Chief takes on big budget cutters

April 12, 2002

Katharine Lyall this year marks her tenth year as president of the University of Wisconsin system, making her one of the longest-serving chief executives in US higher education.

It also means that Dr Lyall has a better understanding than most of the roller-coaster ride endured by American public universities.

For at least the second time in a decade, public campuses, including Dr Lyall's, are being hit by big budget cuts caused by the economic downturn. Higher education is often the first target for state legislatures desperate to make up for drops in tax revenue.

"A good part of the problem is that higher education is a long-term investment business, whereas legislatures are increasingly focused on the short term," Dr Lyall said. "It takes a university four years or more to graduate an entering student, but many state legislators serve two-year terms. That makes it very hard for universities to argue their benefits, because quite bluntly somebody who's interested in a two-year time horizon doesn't care."

Facing budget cuts of more than $100 million (£70 million) - after $55 million already cut over the previous decade - Wisconsin last month announced it was suspending undergraduate admissions and freezing hiring. It has since resumed admissions after the state legislature agreed to reduce the latest cuts by half.

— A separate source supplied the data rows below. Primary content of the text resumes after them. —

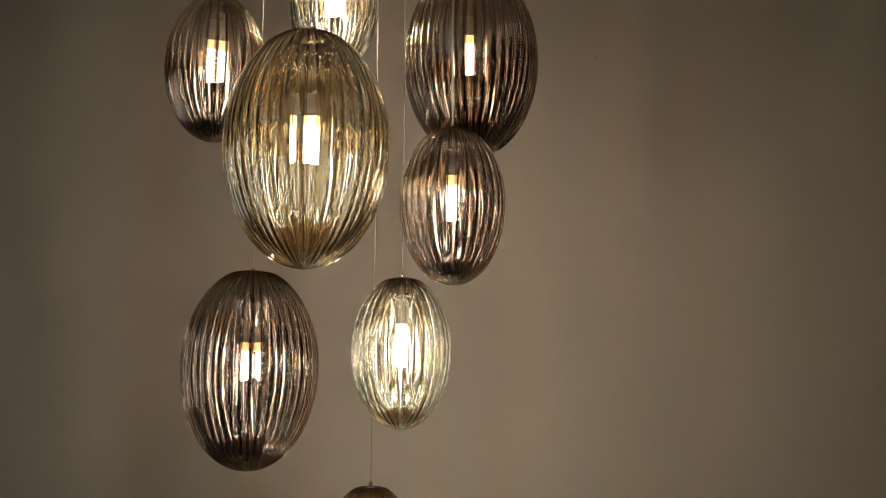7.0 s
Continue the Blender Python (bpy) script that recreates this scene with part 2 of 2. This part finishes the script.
# ---- roller blind ----
def roller_blind(y0, y1, z0, z1):
    blind = tagged(new("roller_blind"), "dark brown fabric roller blind lowered over the window", "blind")
    bm = lathe(bmesh.new(), [(0, 0), (0.016, 0), (0.018, 0.003), (0.018, y1 + 0.05 - y0), (0.016, y1 + 0.053 - y0), (0, y1 + 0.053 - y0)], 20)
    bmesh.ops.transform(bm, matrix=Matrix.Translation((EAST - 0.062, y0 - 0.02, z1 - 0.018)) @ Matrix.Rotation(-math.pi / 2, 4, "X"), verts=bm.verts)
    part("roller", mesh_of("roller", bm, RAIL, True), blind, "black roller tube")
    bm = bmesh.new()
    rows, cols = 40, 24
    grid = []
    for i in range(rows + 1):
        z = z1 - 0.02 - (z1 - 0.02 - z0) * i / rows
        grid.append([bm.verts.new((EAST - 0.042 + 0.003 * math.sin(5.0 * j / cols + 2.0 * i / rows), y0 + (y1 - y0) * j / cols - (0.004 * math.sin(3 * i / rows) if j == cols else 0), z)) for j in range(cols + 1)])
    for i in range(rows):
        for j in range(cols):
            bm.faces.new((grid[i][j], grid[i][j + 1], grid[i + 1][j + 1], grid[i + 1][j]))
    bmesh.ops.solidify(bm, geom=bm.faces[:], thickness=0.0012)
    part("fabric", mesh_of("fabric", bm, BLIND, True), blind)
    part("bottom_bar", mesh_of("bottom_bar", box(bmesh.new(), (EAST - 0.05, y0, z0 - 0.022), (EAST - 0.034, y1, z0), 0.004), RAIL), blind, "thin dark weighted bar")
    for y in (y0 - 0.03, y1 + 0.034):
        part("bracket", mesh_of("bracket", box(bmesh.new(), (EAST - 0.085, y - 0.004, z1 - 0.045), (EAST, y + 0.004, z1 + 0.006), 0.002), RAIL), blind, "black end bracket")
    return blind


roller_blind(1.7, 4.525, 1.402, 3.040)


# ---- ceiling canopy ----
CX, CY, PLATE = -0.3065, 3.5627, 3.0215
canopy = tagged(new("ceiling_canopy"), "round brushed steel canopy plate fixed to the ceiling", "canopy")
canopy.location = (CX, CY, PLATE)
bm = lathe(bmesh.new(), [(0, 0), (0.15, 0), (0.2950, 0), (0.2980, 0.0010), (0.2990, 0.0030), (0.2990, 0.0085), (0.2970, 0.0100), (0, 0.0100)], 96)
bmesh.ops.recalc_face_normals(bm, faces=bm.faces)
part("plate", mesh_of("plate", bm, STEEL), canopy)
bm = lathe(bmesh.new(), [(0.225, 0.0100), (0.232, 0.0100), (0.232, TOP - PLATE), (0.225, TOP - PLATE)], 64)
part("mounting_ring", mesh_of("mounting_ring", bm, PLATED, True), canopy, "dark mounting ring behind the plate")


# ---- pendants ----
CUT = 0.948     # where the crown of the egg is cut open


def egg_radius(a, c, z):
    return a * math.sqrt(max(0.0, 1 - (z / c) ** 2))


def fluted_rings(bm, a, c, ribs, depth, inset, per=10, rings=60):
    """One fluted skin of the egg from its open crown down to the pole; z = 0 at the crown's rim."""
    made = []
    n = ribs * per
    low = math.acos(CUT)
    for k in range(rings + 1):
        phi = low + (math.pi - low) * k / rings
        z = (c - inset) * math.cos(phi)
        r0 = (a - inset) * math.sin(phi)
        if k == 0:
            z = c * CUT
            r0 = egg_radius(a, c, z) - inset
        if k == rings:
            made.append([bm.verts.new((0, 0, z - c * CUT))])
            continue
        amp = depth * min(1.0, (r0 / (0.45 * a)))
        ring = []
        for i in range(n):
            th = 2 * math.pi * i / n
            lobe = abs(math.cos(th * ribs / 2)) ** 0.8 * 2 - 1.75
            r = r0 + amp * lobe * 0.5
            ring.append(bm.verts.new((r * math.cos(th), r * math.sin(th), z - c * CUT)))
        made.append(ring)
    return made


def skin(bm, rings, flip=False):
    for a, b in zip(rings, rings[1:]):
        n = len(a)
        for i in range(n):
            j = (i + 1) % n
            f = (a[i], a[j], b[0]) if len(b) == 1 else (a[i], a[j], b[j], b[i])
            bm.faces.new(f if flip else tuple(reversed(f)))


def shade_mesh(a, c, ribs, mat, inner_depth):
    bm = bmesh.new()
    outer = fluted_rings(bm, a, c, ribs, OUTER * a, 0.0)
    inner = fluted_rings(bm, a, c, ribs, inner_depth * a, THICK)
    skin(bm, outer)
    skin(bm, inner, True)
    n = len(outer[0])
    for i in range(n):
        j = (i + 1) % n
        bm.faces.new((outer[0][i], outer[0][j], inner[0][j], inner[0][i]))
    return mesh_of("shade", bm, mat, True)


def film_mesh(a, c, ribs, mat):
    bm = bmesh.new()
    skin(bm, fluted_rings(bm, a, c, ribs, FLUTE * a, THICK + 0.0008 + (0.875 * INNER + 0.003) * a, per=10, rings=60))
    return mesh_of("lustre", bm, mat, True)


OUTER, INNER, FLUTE, THICK = 0.056, 0.053, 0.022, 0.0036
A_SMALL, C_SMALL, A_LARGE, C_LARGE = 0.0900, 0.1382, 0.1341, 0.1999
SIZES = ((A_SMALL, C_SMALL, RIBS_SMALL), (A_LARGE, C_LARGE, RIBS_LARGE))
SHADE = {}
for tone in ("smoke", "amber"):
    for big, (a, c, ribs) in enumerate(SIZES):
        SHADE[tone, big] = shade_mesh(a, c, ribs, CLEAR[tone, big], INNER), film_mesh(a, c, ribs, FILM[tone, big])

GRIP = mesh_of("cable_grip", lathe(bmesh.new(), [(0, -0.026), (0.0035, -0.026), (0.005, -0.024), (0.0052, -0.002), (0.0062, 0.0), (0.0062, 0.003), (0, 0.003)], 16), CHROME, True)
HOLDER = mesh_of("lamp_holder", lathe(bmesh.new(), [(0, 0), (0.006, 0), (0.008, -0.004), (0.017, -0.008), (0.019, -0.012), (0.019, -0.040), (0.0172, -0.0455), (0, -0.0455)], 28), SOCKET, True)
BAND = mesh_of("bulb_collar", lathe(bmesh.new(), [(0, 0.006), (0.0152, 0.006), (0.0164, 0.004), (0.0164, -0.013), (0, -0.013)], 28), COLLAR, True)
GLOW = mesh_of("bulb", lathe(bmesh.new(), [(0, -0.013), (0.0148, -0.013), (0.0158, -0.018), (0.0158, -0.060), (0.0148, -0.066), (0.011, -0.0700), (0, -0.0710)], 28), TUBE, True)
COLUMN = mesh_of("light_column", lathe(bmesh.new(), [(0, -0.015), (0.0008, -0.015), (0.0012, -0.018), (0.0012, -0.058), (0.0008, -0.061), (0, -0.061)], 16), LIT, True)
STOP = mesh_of("cord_stop", lathe(bmesh.new(), [(0, 0.012), (0.0025, 0.012), (0.0040, 0.008), (0.0045, -0.004), (0.003, -0.010), (0, -0.010)], 14), CHROME, True)


def crown_mesh(r):
    """A dark metal spider in the open crown of the glass: a ring, three spokes and a hub."""
    bm = lathe(bmesh.new(), [(r * 0.86, 0.0), (r * 0.88, 0.0032), (r * 0.96, 0.0036), (r, 0.0018), (r, -0.0006), (r * 0.95, -0.0030), (r * 0.88, -0.0030), (r * 0.86, 0.0)], 48)
    lathe(bm, [(0, 0.0036), (0.007, 0.0034), (0.0085, 0.002), (0.0085, -0.002), (0.006, -0.004), (0, -0.004)], 20)
    for k in range(3):
        th = 2 * math.pi * k / 3
        spoke = bmesh.new()
        box(spoke, (0.007, -0.002, -0.001), (r * 0.9, 0.002, 0.001), 0.0005)
        bmesh.ops.rotate(spoke, cent=(0, 0, 0), matrix=Matrix.Rotation(th, 3, "Z"), verts=spoke.verts)
        me = bpy.data.meshes.new("spoke")
        spoke.to_mesh(me)
        spoke.free()
        bm.from_mesh(me)
        bpy.data.meshes.remove(me)
    return mesh_of("crown_spider", bm, PLATED)


CROWN = [crown_mesh(egg_radius(a, c, c * CUT) - 0.0045) for a, c, ribs in SIZES]


def pendant_light(tone, big, x, y, z, label, spin):
    """x, y, z: the centre of the egg."""
    a, c, ribs = SIZES[big]
    rim = z + c * CUT
    ob = tagged(new("pendant_light"), label, "pendant light", "pendants of the cluster light")
    ob.location = (x, y, rim)
    glass, film = SHADE[tone, big]
    shade = part("shade", glass, ob)
    shade.rotation_euler.z = spin
    shade.visible_shadow = False
    part("lustre", film, shade, "tinted lustre inside the glass")
    drop = 0.094 if big else 0.037
    part("cord_stop", STOP, ob)
    part("crown_spider", CROWN[big], ob, "dark plated spider in the open crown", (0, 0, -0.0022))
    length = PLATE - rim
    lower = drop
    bm = bmesh.new()
    steps = 24
    bow = 0.0015
    line = []
    for i in range(steps + 1):
        s = i / steps
        line.append((bow * math.sin(math.pi * s), bow * 0.6 * math.sin(2 * math.pi * s), -lower + s * (length + lower)))
    rings = [[bm.verts.new((px + 0.0013 * math.cos(k * math.pi / 4), py + 0.0013 * math.sin(k * math.pi / 4), pz)) for k in range(8)] for px, py, pz in line]
    for r0, r1 in zip(rings, rings[1:]):
        for k in range(8):
            bm.faces.new((r0[k], r0[(k + 1) % 8], r1[(k + 1) % 8], r1[k]))
    cord = part("cord", mesh_of("cord", bm, CORD, True), ob, "thin clear-grey suspension cord")
    part("cable_grip", GRIP, cord, "small dark chrome cable grip", (0, 0, length))
    holder = part("lamp_holder", HOLDER, ob, "dark metal lamp holder", (0, 0, -drop))
    bulb = part("bulb", GLOW, ob, "lit white tubular bulb", (0, 0, -drop - 0.050))
    bulb.visible_shadow = False
    part("bulb_collar", BAND, bulb, "yellowish bulb collar")
    part("light_column", COLUMN, bulb, "bright light column inside the tube")
    return ob


SMALL_SMOKE = "small fluted smoke-grey glass egg pendant, lit, on thin cord"
SMALL_AMBER = "small fluted pale amber glass egg pendant, lit, on cord"
LARGE_SMOKE = "large fluted smoke-brown glass egg pendant, lit, on a thin cord"
LARGE_AMBER = "large fluted amber glass egg pendant, lit, on a thin cord"
pendant_light("smoke", 0, -0.3563, 3.4519, 2.7002, "small fluted smoke-grey glass egg pendant, lit, hung highest", 0.05)
pendant_light("amber", 0, -0.3673, 3.6334, 2.3651, SMALL_AMBER, 0.11)
pendant_light("smoke", 0, -0.5177, 3.4090, 2.1582, SMALL_SMOKE, 0.02)
pendant_light("amber", 1, -0.2968, 3.2860, 1.9638, LARGE_AMBER, 0.07)
pendant_light("smoke", 1, -0.0945, 3.6900, 2.2425, LARGE_SMOKE, 0.15)
pendant_light("smoke", 0, -0.0814, 3.4210, 1.8885, SMALL_SMOKE, 0.09)
pendant_light("smoke", 1, -0.5360, 3.6680, 1.6290, LARGE_SMOKE, 0.0)
pendant_light("amber", 0, -0.1985, 3.5451, 1.6493, SMALL_AMBER, 0.13)
pendant_light("amber", 0, -0.3216, 3.8000, 1.2640, "small fluted pale amber glass egg pendant, lit, hung lowest", 0.04)


# ---- specks in the paint ----
def speck(x, y, z, r, down):
    bm = lathe(bmesh.new(), [(0, 0.0012), (r * 0.6, 0.001), (r, 0.0), (r * 0.9, -0.001), (0, -0.001)], 9)
    for v in bm.verts:
        v.co.x *= 1 + 0.3 * noise.noise(v.co * 300)
    turn = Matrix.Rotation(math.pi, 4, "X") if down else Matrix.Rotation(math.pi / 2, 4, "X")
    bmesh.ops.transform(bm, matrix=turn, verts=bm.verts)
    ob = new("paint_chip", mesh_of("paint_chip", bm, MARK))
    ob.location = (x, y, z)
    tagged(ob, "tiny dark chip in the paint", "paint chip", "chips in the paint")


speck(-0.757, 3.947, TOP, 0.0035, True)
speck(0.533, 3.929, TOP, 0.0035, True)
speck(-0.469, NORTH, 2.573, 0.002, False)
speck(0.118, NORTH, 2.563, 0.002, False)
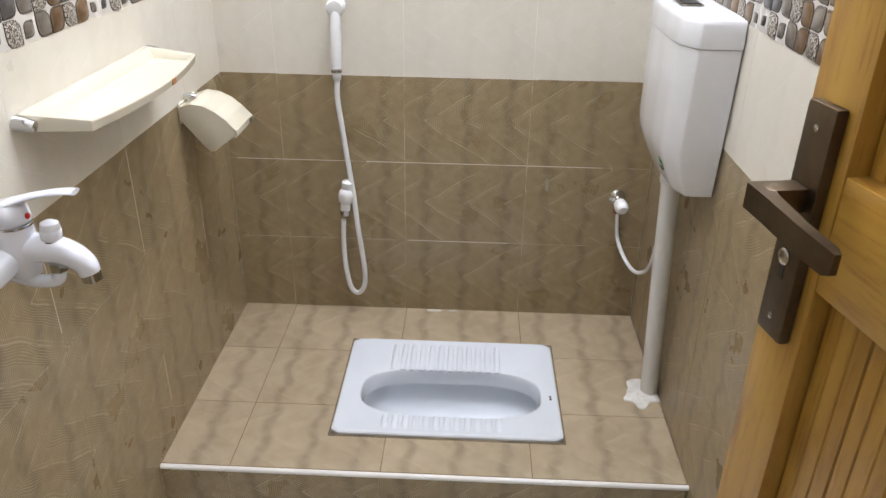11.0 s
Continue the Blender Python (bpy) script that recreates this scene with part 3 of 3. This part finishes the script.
part("hose_nut", lathe([(0.0125, 0), (0.0130, 0.002), (0.0115, 0.018), (0.0085, 0.022)], (0.325, -0.046, 0.757), (0, 0, -1)), WHITE, hf)
HOSE = [(0.325, -0.046, 0.738), (0.323, -0.046, 0.69), (0.330, -0.046, 0.625), (0.342, -0.048, 0.525), (0.356, -0.052, 0.42), (0.366, -0.056, 0.315), (0.376, -0.056, 0.23), (0.383, -0.054, 0.145),
        (0.377, -0.052, 0.098), (0.357, -0.050, 0.078), (0.337, -0.050, 0.100), (0.325, -0.050, 0.170), (0.322, -0.051, 0.245), (0.325, -0.052, 0.325)]
part("hose", sweep(curve(HOSE, 5), 0.0078, 12), WHITE, hf)
bv = thing("bib_valve", (0.009, 0, 0.0), "white stop valve feeding the bidet hose, on brown tiles", "valve")
part("flange", lathe([(0.020, 0), (0.020, 0.004), (0.012, 0.010), (0.010, 0.014), (0.010, 0.04)], (0.336, 0.0, 0.415), (0, -1, 0)), CHROME, bv)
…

Even so, Wisconsin faces a drastic decline in funding, despite applications rising 10 per cent because of a boom in the number of Americans of university age.

"Developing great universities is the work of a lifetime," Dr Lyall said. "The US has been blessed with a large number of very fine universities, but it's taken at least 100 years to build most of those institutions. If we lose that structure of excellence, it's going to take another 100 years to build it back."

The decision of the legislature to soften its budget blow resulted partly from aggressive lobbying by Dr Lyall, a tactic that is relatively new for public universities.

"We're being forced to be more politically sensitive and more politically active. And in that kind of a game, universities are always playing from weakness," she said.

"We don't have the kind of currency to play big-power politics. So we need to understand the political process better than we do, and we need to get our constituencies to speak out for us."

Those include students, parents, employees, alumni and industry. Wisconsin appealed to the business community in particular, arguing that weakening the university would hurt the state's economic competitiveness.

"The real tragedy is that we are going to wake up some day and say, 'what happened to the research and the graduates that used to drive our economic prosperity?'" Dr Lyall said.

Many American universities have turned to raising their tuition to offset budget cuts, a trend Dr Lyall called "perverse, because when families are least able to pay higher tuition is precisely when the state seems to cut back its support of higher education, and tuition goes up".

Politicians and some students argue that there remains room for universities to reduce wasteful spending. But Dr Lyall said there was precious little waste, if any, left. "Expecting large budget cuts to be handled just out of - quote - efficiencies - unquote - is a dream," she said.